總體上,當前中亞安全形勢具有五大特點:一是各國極端主義犯罪案件的數量總體下降,絕大部分能夠案發前破獲,安全風險總體可控。二是中東極端分子自2017年下半年起大規模迴流至阿富汗和中亞,使得阿富汗成為中亞安全的最大外部威脅,阿境內的各派武裝力量也成為地區勢力爭奪的“棋子”;三是中亞南部與阿富汗毗鄰的邊界、中部的費爾干納、哈薩克斯坦西部依然是安全風險最高的地區;四是互聯網和社交網站依然是中亞極端組織最主要的傳播、招募和指揮手段。五是極端組織成員依然主要來自青年和海外勞動力移民。

(一)數量規模。中亞極端組織的規模一般較小,大部分不足10人,活動資金主要來自境外資助,各組織彼此間缺乏聯繫。骨幹分子主要集中在20~35歲,其中30~35歲較多,但赴中東和阿富汗作戰的極端分子多是25~29歲的年輕人。在中亞地區最活躍的聖戰分子通常由基地組織和伊斯蘭國在阿富汗或中東的訓練營培養。
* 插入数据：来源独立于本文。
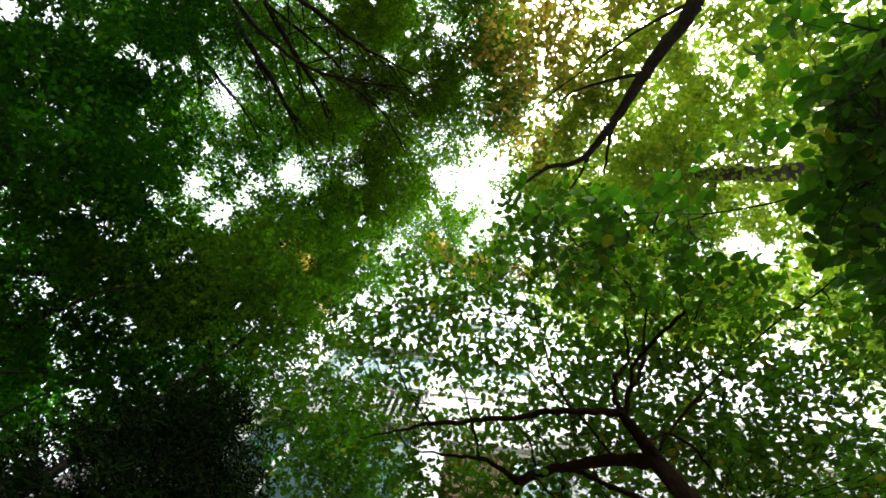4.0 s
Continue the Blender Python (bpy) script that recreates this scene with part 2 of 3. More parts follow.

中亞國家並沒有定期系統地發佈本國禁止活動的恐怖和極端組織材料、案發數量和被抓捕極端分子數量,但綜合中亞強力部門公開的材料,以及部分調查機構的研究報告,可對中亞地區的極端勢力做出大概描述:1.據哈薩克斯坦國家安全委員會數據,哈境內有23個恐怖和極端組織被禁止活動,共有骨幹成員約500人,2015年來實施暴恐和極端活動的均是薩拉菲分子。境內約有2萬多極端勢力的支持者,大多集中在南部(南哈州和阿拉木圖市)、西部(阿特勞和阿克託別)和中部(卡拉幹達州和努爾蘇丹市)。2.據吉爾吉斯斯坦國家監獄管理局數據,截至2019年5月,吉監獄系統共羈押1.0574萬名罪犯,其中520名極端分子和恐怖分子(131人因恐怖主義犯罪,389人因極端主義犯罪)。3.據塔吉克斯坦安全部門數據,截至2019年中,塔各類矯正機構共羈押約1.3萬多囚犯,其中近2000名被判犯有恐怖主義和極端主義罪行,大部分是2017年被塔法院判定為極端組織的伊斯蘭復興黨成員。4.據烏茲別克斯坦國家通訊社2018年7月消息,烏全國有1.8萬公民列入該國暴恐和極端分子名單,其中1.7萬已改造後迴歸正常生活,0.95萬人仍在勞動改造。5.據土庫曼斯坦網站2016年透露,土監獄中關押的暴恐和極端分子約300多人,另有約360人在敘利亞和伊拉克作戰。

(二)迴流到中亞的中東恐怖分子不足千人。據統計,在中東作戰的中亞藉公民約四五千人。鑑於中亞國家嚴格出入境管理,2017年下半年開始返回祖國難度加大,大部分選擇去阿富汗。部分已回國的中亞聖戰分子的回國途徑是利用免籤政策優惠,或尚未裝備生物信息識別設備的漏洞,大部分使用假身份,或通過恢復原來的身份(在境外時使用的是假身份)回到中亞。回到中亞的極端分子與境外組織繼續保持聯繫,繼續從事組織、招募、傳播等破壞活動。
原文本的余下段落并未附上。